Phil Strader

Phil Strader

Phil Strader was the firearms instructor for the U.S. Capitol Police for eight years, won the Steel Challenge three times, has been on two U.S. World Shoot teams and has won more than 40 state, regional and national shooting competition titles. Yet very few people outside the competitive shooting community even know who he is. Perhaps this is because he's so unassuming about what he's accomplished. He's usually the first person to poke fun at himself.

"It wasn't until mid-1997 that I learned how to hold a pistol correctly," Strader likes to say. "I'd been holding a pistol wrong for'¦forever. Todd Jarrett took me off to the side and showed me how to hold a pistol correctly. It was literally a learning experience--when the world champion tells you you're holding the gun wrong, I don't care how good you think you are, you listen."

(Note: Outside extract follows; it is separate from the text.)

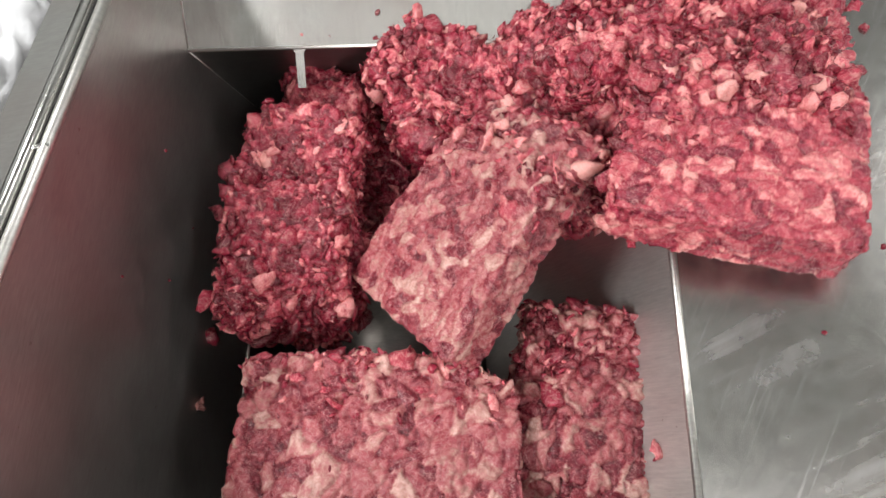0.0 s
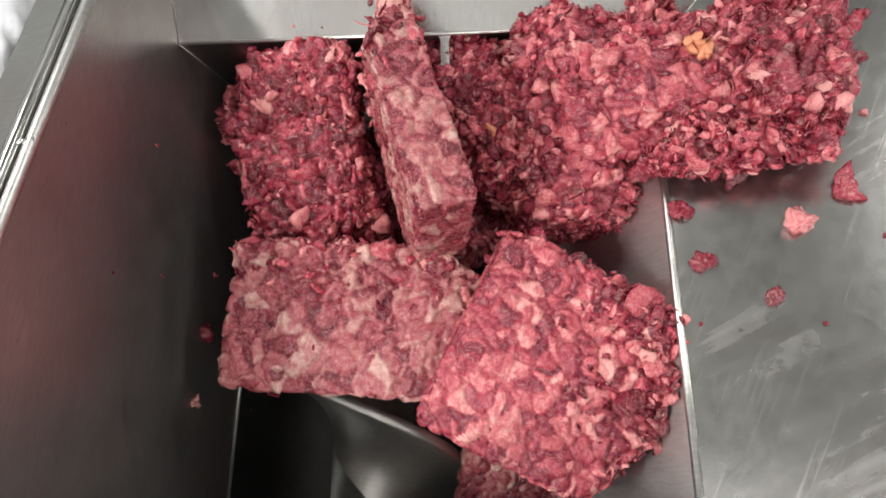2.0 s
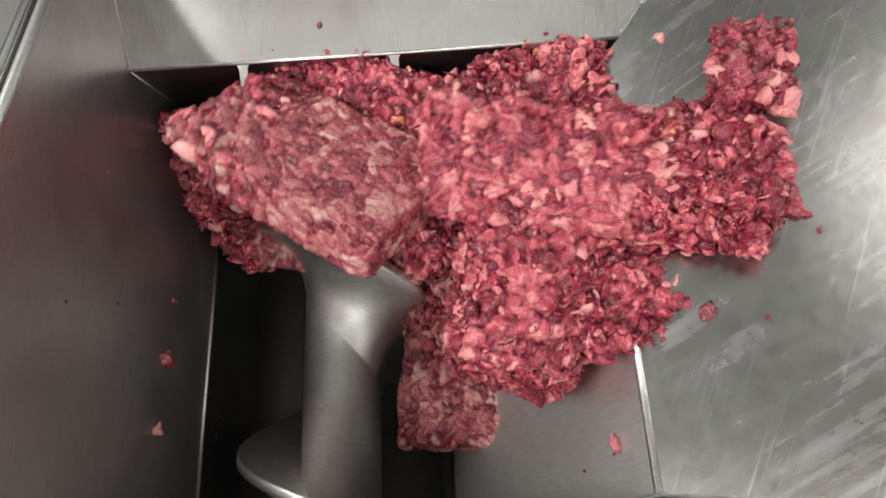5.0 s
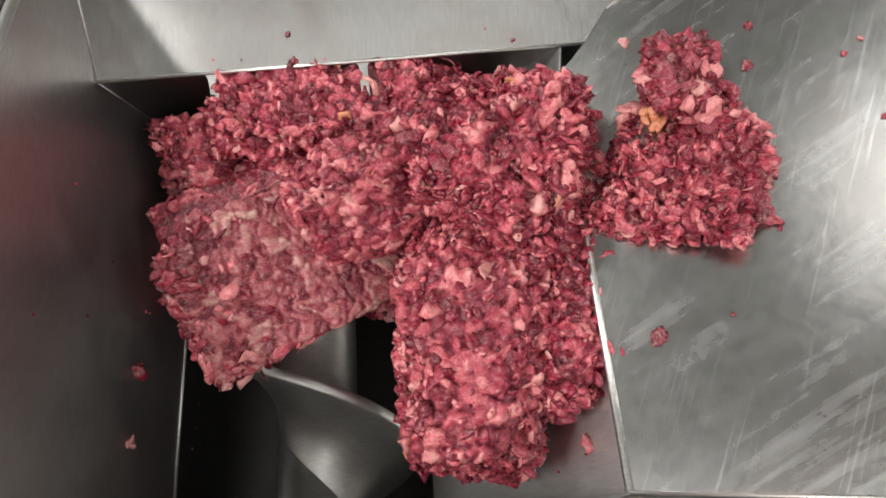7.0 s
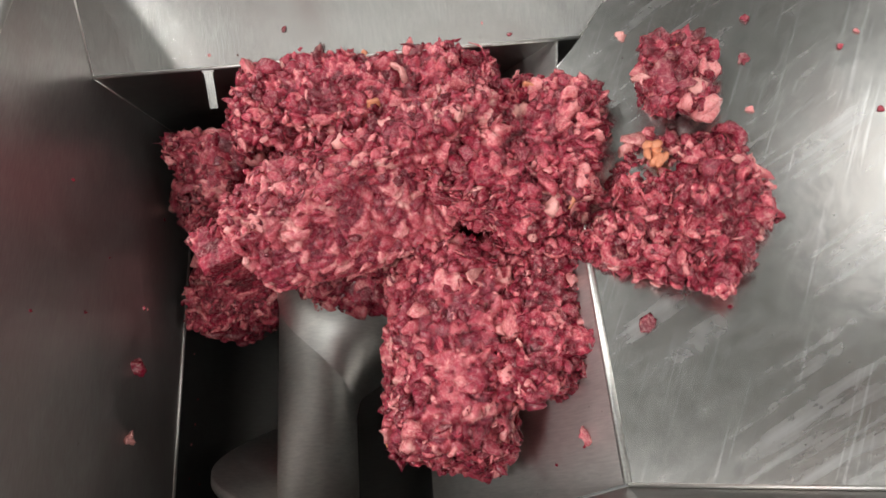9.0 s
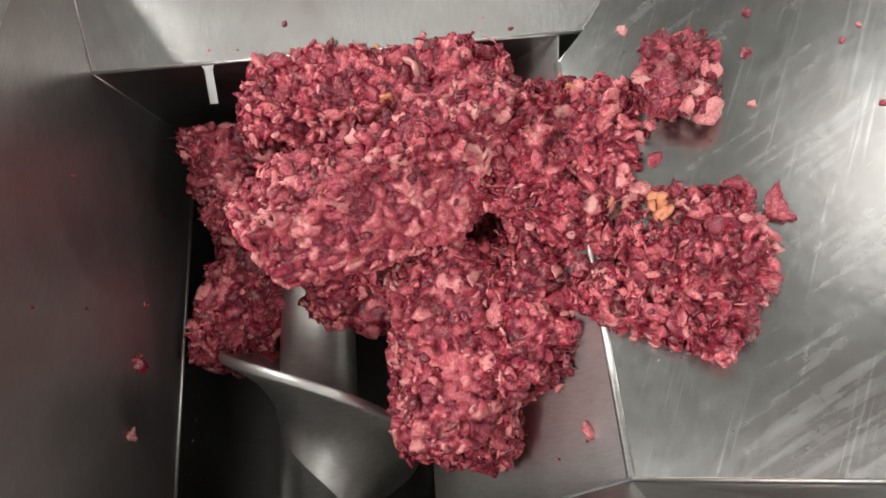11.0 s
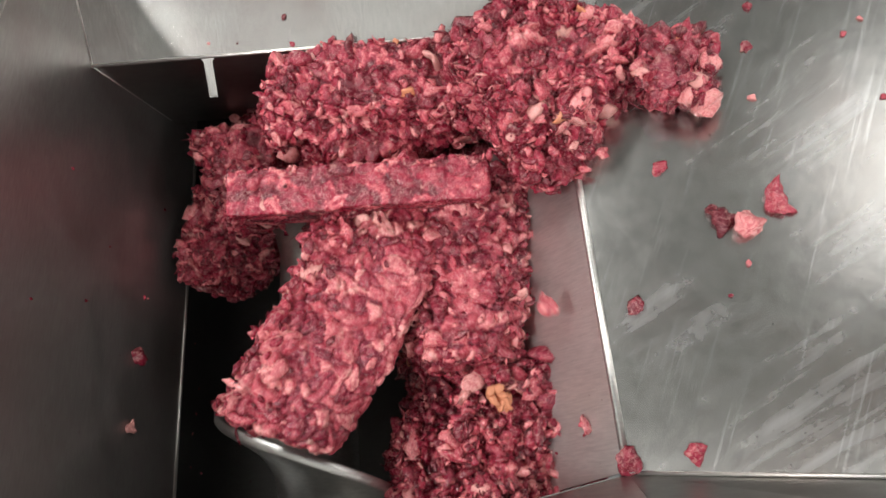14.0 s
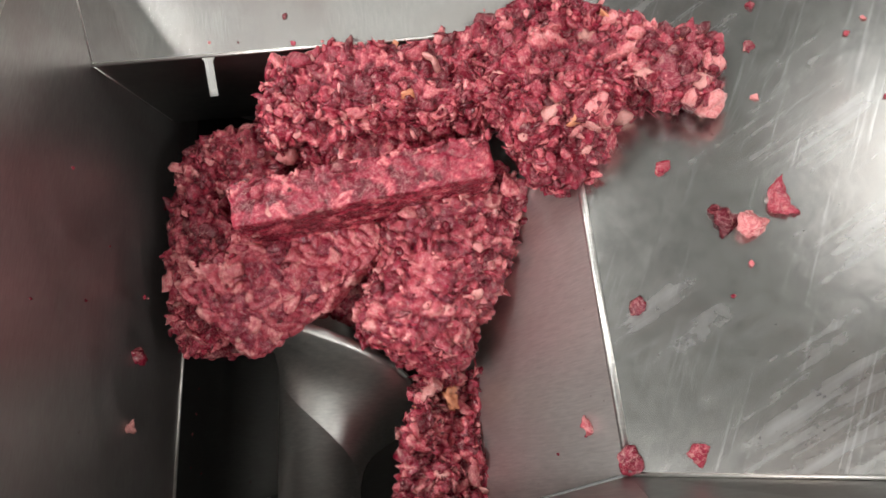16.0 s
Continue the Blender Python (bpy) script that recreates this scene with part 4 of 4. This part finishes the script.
    walk(under_heap, [(0, pose(-0.248, 0.916, -0.420, 0, 0, 1.0)), (1.5, pose(-0.216, 0.898, -0.420, 0, 0, 0.1)), (3, pose(-0.117, 0.727, -0.300, 0, 0, -0.9)),
        (4.2, pose(-0.183, 0.902, -0.420, 0, 0, -1.6)), (6.3, pose(-0.184, 0.749, -0.360, 0, 0, -3.9)), (8.2, pose(-0.137, 0.760, -0.360, 0, 0, -4.6)),
        (10.3, pose(-0.099, 0.662, -0.340, 0, 0, -4.7)), (11.8, pose(0.002, 0.651, -0.280, 0, 0, -4.7)), (12.5, pose(0.165, 0.549, -0.120, 0, 0, -4.7)),
        (13, pose(0.044, 0.731, -0.260, 0, 0, -4.7)), (13.5, pose(-0.063, 0.832, -0.340, 0, 0, -4.7)), (14.5, pose(-0.093, 0.770, -0.360, 0, 0, -4.5)),
        (16, pose(-0.145, 0.686, -0.360, 0, 0, -4.5))])
    walk(scraps[33], [(0, pose(0.487, 0.606, 0.063, 0, -19, 51)), (0.5, pose(0.533, 0.545, 0.079, 0, -19, 51)), (0.8, pose(0.481, 0.342, 0.061, 0, -19, 51)), (1.5, pose(0.484, 0.345, 0.062, 0, -19, 51)), (2.5, pose(0.484, 0.347, 0.062, 0, -19, 51)), (3.5, pose(0.488, 0.346, 0.063, 0, -19, 51)), (4.2, pose(0.483, 0.343, 0.061, 0, -19, 51)), (6.3, pose(0.419, 0.266, 0.040, 0, -19, 51)), (8.2, pose(0.420, 0.268, 0.040, 0, -19, 51)), (10, pose(0.385, 0.298, 0.028, 0, -19, 51)), (16.0, pose(0.385, 0.298, 0.028, 0, -19, 51))])
    walk(scraps[34], [(0, pose(0.625, 0.569, 0.114, 0, -19, 118)), (1.5, pose(0.629, 0.559, 0.115, 0, -19, 118)), (2.5, pose(0.630, 0.562, 0.116, 0, -19, 118)), (3.5, pose(0.636, 0.563, 0.118, 0, -19, 118)), (4.2, pose(0.634, 0.547, 0.117, 0, -19, 118)), (6.3, pose(0.653, 0.494, 0.124, 0, -19, 118)), (8.2, pose(0.654, 0.495, 0.124, 0, -19, 118)), (10.3, pose(0.673, 0.476, 0.131, 0, -19, 118)), (11, pose(0.672, 0.472, 0.130, 0, -19, 118)), (12.5, pose(0.675, 0.476, 0.131, 0, -19, 118)), (14.5, pose(0.673, 0.472, 0.131, 0, -19, 118)), (16.0, pose(0.673, 0.472, 0.131, 0, -19, 118))])
    walk(scraps[35], [(0, pose(0.510, 0.489, 0.073, 0, -19, 185)), (10.3, pose(0.620, 0.449, 0.111, 0, -19, 185)), (11, pose(0.620, 0.437, 0.111, 0, -19, 185)), (12.5, pose(0.612, 0.425, 0.109, 0, -19, 185)), (14.5, pose(0.613, 0.421, 0.109, 0, -19, 185)), (16.0, pose(0.613, 0.421, 0.109, 0, -19, 185))])
    walk(scraps[36], [(0, pose(0.388, 0.664, 0.031, 0, -19, 252)), (10.3, pose(0.589, 0.469, 0.100, 0, -19, 252)), (11, pose(0.589, 0.460, 0.100, 0, -19, 252)), (12.5, pose(0.573, 0.455, 0.094, 0, -19, 252)), (14.5, pose(0.575, 0.454, 0.095, 0, -19, 252)), (16.0, pose(0.575, 0.454, 0.095, 0, -19, 252))])
    walk(scraps[37], [(0, pose(0.324, 0.567, 0.009, 0, -19, 319)), (1.5, pose(0.336, 0.556, 0.013, 0, -19, 319)), (2.5, pose(0.337, 0.551, 0.014, 0, -19, 319)), (3.5, pose(0.336, 0.553, 0.014, 0, -19, 319)), (4.2, pose(0.322, 0.484, 0.009, 0, -19, 319)), (5.5, pose(0.163, 0.536, -0.046, 0, -19, 319)), (7, pose(0.139, 0.682, -0.054, 0, -19, 319)), (16.0, pose(0.139, 0.682, -0.054, 0, -19, 319))])
    walk(scraps[38], [(0, pose(0.370, 0.496, 0.025, 0, -19, 26)), (1.5, pose(0.380, 0.471, 0.028, 0, -19, 26)), (2.5, pose(0.331, 0.365, 0.011, 0, -19, 26)), (3.2, pose(0.191, 0.284, -0.037, 0, -19, 26)), (4.5, pose(0.063, 0.546, -0.081, 0, -19, 26)), (7, pose(0.113, 0.689, -0.064, 0, -19, 26)), (16.0, pose(0.113, 0.689, -0.064, 0, -19, 26))])
    walk(scraps[39], [(0, pose(0.444, 0.680, 0.049, 0, -19, 93)), (4.2, pose(0.517, 0.641, 0.074, 0, -19, 93)), (6.3, pose(0.511, 0.681, 0.072, 0, -19, 93)), (10.3, pose(0.473, 0.626, 0.059, 0, -19, 93)), (11, pose(0.475, 0.627, 0.059, 0, -19, 93)), (12.2, pose(0.496, 0.706, 0.067, 0, -19, 93)), (13.5, pose(0.478, 0.591, 0.060, 0, -19, 93)), (14.5, pose(0.481, 0.589, 0.062, 0, -19, 93)), (16.0, pose(0.481, 0.589, 0.062, 0, -19, 93))])
    walk(scraps[40], [(0, pose(0.431, 0.656, 0.043, 0, -19, 160)), (6.3, pose(0.487, 0.674, 0.063, 0, -19, 160)), (10.3, pose(0.481, 0.721, 0.061, 0, -19, 160)), (11, pose(0.481, 0.718, 0.061, 0, -19, 160)), (12.5, pose(0.473, 0.697, 0.058, 0, -19, 160)), (13.5, pose(0.378, 0.669, 0.025, 0, -19, 160)), (14.5, pose(0.375, 0.661, 0.024, 0, -19, 160)), (16.0, pose(0.375, 0.661, 0.024, 0, -19, 160))])
    walk(scraps[41], [(0, pose(0.441, 0.736, 0.044, 0, -19, 227)), (6.3, pose(0.516, 0.583, 0.070, 0, -19, 227)), (10.3, pose(0.527, 0.439, 0.074, 0, -19, 227)), (12, pose(0.574, 0.394, 0.090, 0, -19, 227)), (12.5, pose(0.600, 0.349, 0.099, 0, -19, 227)), (14.5, pose(0.601, 0.349, 0.100, 0, -19, 227)), (16.0, pose(0.601, 0.349, 0.100, 0, -19, 227))])
    walk(scraps[43], [(0, pose(0.466, 0.787, 0.058, 0, -19, 1)), (6.3, pose(0.514, 0.583, 0.075, 0, -19, 1)), (11, pose(0.421, 0.382, 0.043, 0, -19, 1)), (12.5, pose(0.381, 0.123, 0.029, 0, -19, 1)), (13.3, pose(0.333, 0.020, 0.012, 0, -19, 1)), (13.8, pose(0.320, -0.001, 0.008, 0, -19, 1)), (14.5, pose(0.319, 0.003, 0.008, 0, -19, 1)), (16.0, pose(0.319, 0.003, 0.008, 0, -19, 1))])
    walk(scraps[44], [(0, pose(0.476, 0.771, 0.059, 0, -19, 68)), (6.3, pose(0.543, 0.616, 0.083, 0, -19, 68)), (11, pose(0.493, 0.367, 0.065, 0, -19, 68)), (12.5, pose(0.466, 0.200, 0.056, 0, -19, 68)), (13.1, pose(0.446, 0.019, 0.049, 0, -19, 68)), (13.5, pose(0.441, 0.006, 0.047, 0, -19, 68)), (14.5, pose(0.442, 0.007, 0.048, 0, -19, 68)), (16.0, pose(0.442, 0.007, 0.048, 0, -19, 68))])
    walk(scraps[45], [(0, pose(0.435, 0.897, 0.047, 0, -19, 135)), (6.3, pose(0.440, 0.602, 0.049, 0, -19, 135)), (11, pose(0.359, 0.473, 0.021, 0, -19, 135)), (12.5, pose(0.355, 0.094, 0.020, 0, -19, 135)), (13.2, pose(0.407, 0.355, 0.038, 0, -19, 135)), (13.6, pose(0.402, 0.361, 0.036, 0, -19, 135)), (13.9, pose(0.257, 0.301, -0.014, 0, -19, 135)), (14.4, pose(0.163, 0.632, -0.047, 0, -19, 135)), (16.0, pose(0.163, 0.632, -0.047, 0, -19, 135))])


motions()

As a rookie police officer, first with the Danville, Virginia, police department, Strader had very little money for equipment or ammo but did the best he could with what he had.

"Dry-firing was the key. I dry-fired 30 to 60 minutes every day seven days a week for three years. That's all I did."

He practiced reloads so much he cracked a steel mag well, and he'd run through stages he set up in his tiny apartment.

"My girlfriend, now my wife, she would 'beep' for me because I couldn't afford a timer. If I didn't have her, I would have the TV on, and every time the camera angle would change, that would be my start signal.

"I learned my mechanics, moving into and out of positions, the draw, the reload, all from not shooting. I don't shoot a lot, never have and probably never will, but I do a lot of mental visualization. Local club matches are great, if you go into them with the right mindset--like each one is the national championship."

Currently Strader is the director of competitive events at the U.S. Shooting Academy in Tulsa, one of the largest private ranges in the country. He also teaches classes to competitive shooters as well as law enforcement and military units. Between his day job, his wife and his young son, he finds himself in a position most people are very familiar with--not enough hours in the day to do what needs to be done. So who has time to practice?

"Practicing is a lot like working out," Strader says. "You can't 'fit it into your schedule'; you have to make time to practice. I don't think there's any substitute for taking 30 minutes out of your day to dry-fire--that means doing a few draws, doing a few reloads. It depends on what your dedication level is. If you want to get better at gun handling, that can be done without firing a round."

As a former police officer, Strader believes that while competition doesn't build tactical skills, it's great for gun handling. The more comfortable you are handling your gun--how it works, how to fix it when it doesn't work--the more effective you'll be in a self-defense environment," he says.

"The more you shoot, the more you compete, the more you do drills and work the gun under stress, the more consistent you'll be, and that's the key in a self-defense situation.

"There's never enough training that can prepare you for an actual gunfight, but the worst thing you can do is purchase a pistol, take a concealed carry class and think you're good to go."